* _Exercise_: All of the material should be reproduced exactly, with pictures left out.
** begin **
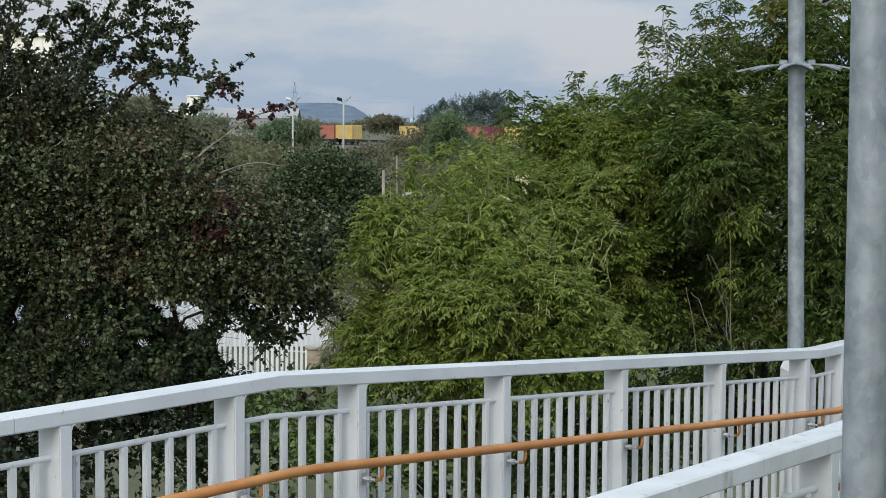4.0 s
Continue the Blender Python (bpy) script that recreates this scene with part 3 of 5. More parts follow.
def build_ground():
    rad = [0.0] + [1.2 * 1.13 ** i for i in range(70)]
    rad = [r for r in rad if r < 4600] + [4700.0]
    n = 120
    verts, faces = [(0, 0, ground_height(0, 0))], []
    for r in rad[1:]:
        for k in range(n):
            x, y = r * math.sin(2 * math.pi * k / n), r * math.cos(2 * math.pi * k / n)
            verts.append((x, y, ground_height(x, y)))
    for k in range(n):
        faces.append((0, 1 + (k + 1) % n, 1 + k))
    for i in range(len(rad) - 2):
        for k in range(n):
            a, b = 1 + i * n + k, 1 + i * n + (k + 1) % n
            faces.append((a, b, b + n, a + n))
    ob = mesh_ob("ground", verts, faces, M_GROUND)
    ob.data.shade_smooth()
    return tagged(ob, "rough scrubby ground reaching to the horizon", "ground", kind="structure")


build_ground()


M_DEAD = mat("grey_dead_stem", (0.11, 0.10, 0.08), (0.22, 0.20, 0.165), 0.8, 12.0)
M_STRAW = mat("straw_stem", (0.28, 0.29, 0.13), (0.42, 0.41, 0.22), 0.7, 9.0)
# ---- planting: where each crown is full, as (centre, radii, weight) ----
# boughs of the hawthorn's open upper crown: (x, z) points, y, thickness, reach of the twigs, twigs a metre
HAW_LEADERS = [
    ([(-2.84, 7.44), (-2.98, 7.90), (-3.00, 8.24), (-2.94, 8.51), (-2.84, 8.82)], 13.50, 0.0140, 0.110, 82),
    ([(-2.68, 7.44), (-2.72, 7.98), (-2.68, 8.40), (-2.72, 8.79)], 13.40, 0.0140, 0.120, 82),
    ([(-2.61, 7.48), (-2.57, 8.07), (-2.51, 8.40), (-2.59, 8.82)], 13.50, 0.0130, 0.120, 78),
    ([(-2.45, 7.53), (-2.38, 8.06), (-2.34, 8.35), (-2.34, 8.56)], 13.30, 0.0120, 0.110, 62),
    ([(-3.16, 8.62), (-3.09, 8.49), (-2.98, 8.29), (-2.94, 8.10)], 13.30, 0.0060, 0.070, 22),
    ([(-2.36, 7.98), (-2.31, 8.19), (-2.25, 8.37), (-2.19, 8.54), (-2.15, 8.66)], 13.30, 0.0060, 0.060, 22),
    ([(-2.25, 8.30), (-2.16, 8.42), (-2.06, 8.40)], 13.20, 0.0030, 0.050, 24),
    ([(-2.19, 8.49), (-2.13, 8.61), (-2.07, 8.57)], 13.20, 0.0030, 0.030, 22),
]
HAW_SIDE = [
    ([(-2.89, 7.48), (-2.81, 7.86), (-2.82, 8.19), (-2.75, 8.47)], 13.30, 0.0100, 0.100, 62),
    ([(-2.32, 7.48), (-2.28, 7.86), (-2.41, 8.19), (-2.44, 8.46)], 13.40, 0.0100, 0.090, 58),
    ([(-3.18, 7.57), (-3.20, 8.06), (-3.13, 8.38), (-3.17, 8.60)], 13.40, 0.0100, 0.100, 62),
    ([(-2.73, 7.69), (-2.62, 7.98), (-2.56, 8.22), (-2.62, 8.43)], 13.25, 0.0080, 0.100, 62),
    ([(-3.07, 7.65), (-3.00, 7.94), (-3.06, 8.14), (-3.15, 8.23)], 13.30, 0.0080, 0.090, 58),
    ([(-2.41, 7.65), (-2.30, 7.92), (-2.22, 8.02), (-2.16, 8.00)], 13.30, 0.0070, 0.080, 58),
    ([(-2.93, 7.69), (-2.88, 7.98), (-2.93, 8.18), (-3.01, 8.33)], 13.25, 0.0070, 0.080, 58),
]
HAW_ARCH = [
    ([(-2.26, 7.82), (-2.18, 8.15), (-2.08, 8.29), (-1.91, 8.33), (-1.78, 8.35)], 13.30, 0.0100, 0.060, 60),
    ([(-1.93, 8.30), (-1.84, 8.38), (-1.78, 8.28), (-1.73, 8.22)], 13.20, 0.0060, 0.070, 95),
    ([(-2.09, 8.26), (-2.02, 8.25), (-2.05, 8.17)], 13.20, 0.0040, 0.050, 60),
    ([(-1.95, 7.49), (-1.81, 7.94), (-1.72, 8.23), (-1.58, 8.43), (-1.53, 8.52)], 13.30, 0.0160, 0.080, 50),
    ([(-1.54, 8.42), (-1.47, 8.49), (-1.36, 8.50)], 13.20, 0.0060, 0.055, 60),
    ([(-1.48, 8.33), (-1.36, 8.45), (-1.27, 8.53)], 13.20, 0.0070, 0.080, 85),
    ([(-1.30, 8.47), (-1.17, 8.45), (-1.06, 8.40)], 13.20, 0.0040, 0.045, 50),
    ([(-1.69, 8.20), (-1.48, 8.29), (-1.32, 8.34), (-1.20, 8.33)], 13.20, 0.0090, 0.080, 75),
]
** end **
* _Exercise result_:
4.0 s
Continue the Blender Python (bpy) script that recreates this scene with part 3 of 5. More parts follow.
def build_ground():
    rad = [0.0] + [1.2 * 1.13 ** i for i in range(70)]
    rad = [r for r in rad if r < 4600] + [4700.0]
    n = 120
    verts, faces = [(0, 0, ground_height(0, 0))], []
    for r in rad[1:]:
        for k in range(n):
            x, y = r * math.sin(2 * math.pi * k / n), r * math.cos(2 * math.pi * k / n)
            verts.append((x, y, ground_height(x, y)))
    for k in range(n):
        faces.append((0, 1 + (k + 1) % n, 1 + k))
    for i in range(len(rad) - 2):
        for k in range(n):
            a, b = 1 + i * n + k, 1 + i * n + (k + 1) % n
            faces.append((a, b, b + n, a + n))
    ob = mesh_ob("ground", verts, faces, M_GROUND)
    ob.data.shade_smooth()
    return tagged(ob, "rough scrubby ground reaching to the horizon", "ground", kind="structure")


build_ground()


M_DEAD = mat("grey_dead_stem", (0.11, 0.10, 0.08), (0.22, 0.20, 0.165), 0.8, 12.0)
M_STRAW = mat("straw_stem", (0.28, 0.29, 0.13), (0.42, 0.41, 0.22), 0.7, 9.0)
# ---- planting: where each crown is full, as (centre, radii, weight) ----
# boughs of the hawthorn's open upper crown: (x, z) points, y, thickness, reach of the twigs, twigs a metre
HAW_LEADERS = [
    ([(-2.84, 7.44), (-2.98, 7.90), (-3.00, 8.24), (-2.94, 8.51), (-2.84, 8.82)], 13.50, 0.0140, 0.110, 82),
    ([(-2.68, 7.44), (-2.72, 7.98), (-2.68, 8.40), (-2.72, 8.79)], 13.40, 0.0140, 0.120, 82),
    ([(-2.61, 7.48), (-2.57, 8.07), (-2.51, 8.40), (-2.59, 8.82)], 13.50, 0.0130, 0.120, 78),
    ([(-2.45, 7.53), (-2.38, 8.06), (-2.34, 8.35), (-2.34, 8.56)], 13.30, 0.0120, 0.110, 62),
    ([(-3.16, 8.62), (-3.09, 8.49), (-2.98, 8.29), (-2.94, 8.10)], 13.30, 0.0060, 0.070, 22),
    ([(-2.36, 7.98), (-2.31, 8.19), (-2.25, 8.37), (-2.19, 8.54), (-2.15, 8.66)], 13.30, 0.0060, 0.060, 22),
    ([(-2.25, 8.30), (-2.16, 8.42), (-2.06, 8.40)], 13.20, 0.0030, 0.050, 24),
    ([(-2.19, 8.49), (-2.13, 8.61), (-2.07, 8.57)], 13.20, 0.0030, 0.030, 22),
]
HAW_SIDE = [
    ([(-2.89, 7.48), (-2.81, 7.86), (-2.82, 8.19), (-2.75, 8.47)], 13.30, 0.0100, 0.100, 62),
    ([(-2.32, 7.48), (-2.28, 7.86), (-2.41, 8.19), (-2.44, 8.46)], 13.40, 0.0100, 0.090, 58),
    ([(-3.18, 7.57), (-3.20, 8.06), (-3.13, 8.38), (-3.17, 8.60)], 13.40, 0.0100, 0.100, 62),
    ([(-2.73, 7.69), (-2.62, 7.98), (-2.56, 8.22), (-2.62, 8.43)], 13.25, 0.0080, 0.100, 62),
    ([(-3.07, 7.65), (-3.00, 7.94), (-3.06, 8.14), (-3.15, 8.23)], 13.30, 0.0080, 0.090, 58),
    ([(-2.41, 7.65), (-2.30, 7.92), (-2.22, 8.02), (-2.16, 8.00)], 13.30, 0.0070, 0.080, 58),
    ([(-2.93, 7.69), (-2.88, 7.98), (-2.93, 8.18), (-3.01, 8.33)], 13.25, 0.0070, 0.080, 58),
]
HAW_ARCH = [
    ([(-2.26, 7.82), (-2.18, 8.15), (-2.08, 8.29), (-1.91, 8.33), (-1.78, 8.35)], 13.30, 0.0100, 0.060, 60),
    ([(-1.93, 8.30), (-1.84, 8.38), (-1.78, 8.28), (-1.73, 8.22)], 13.20, 0.0060, 0.070, 95),
    ([(-2.09, 8.26), (-2.02, 8.25), (-2.05, 8.17)], 13.20, 0.0040, 0.050, 60),
    ([(-1.95, 7.49), (-1.81, 7.94), (-1.72, 8.23), (-1.58, 8.43), (-1.53, 8.52)], 13.30, 0.0160, 0.080, 50),
    ([(-1.54, 8.42), (-1.47, 8.49), (-1.36, 8.50)], 13.20, 0.0060, 0.055, 60),
    ([(-1.48, 8.33), (-1.36, 8.45), (-1.27, 8.53)], 13.20, 0.0070, 0.080, 85),
    ([(-1.30, 8.47), (-1.17, 8.45), (-1.06, 8.40)], 13.20, 0.0040, 0.045, 50),
    ([(-1.69, 8.20), (-1.48, 8.29), (-1.32, 8.34), (-1.20, 8.33)], 13.20, 0.0090, 0.080, 75),
]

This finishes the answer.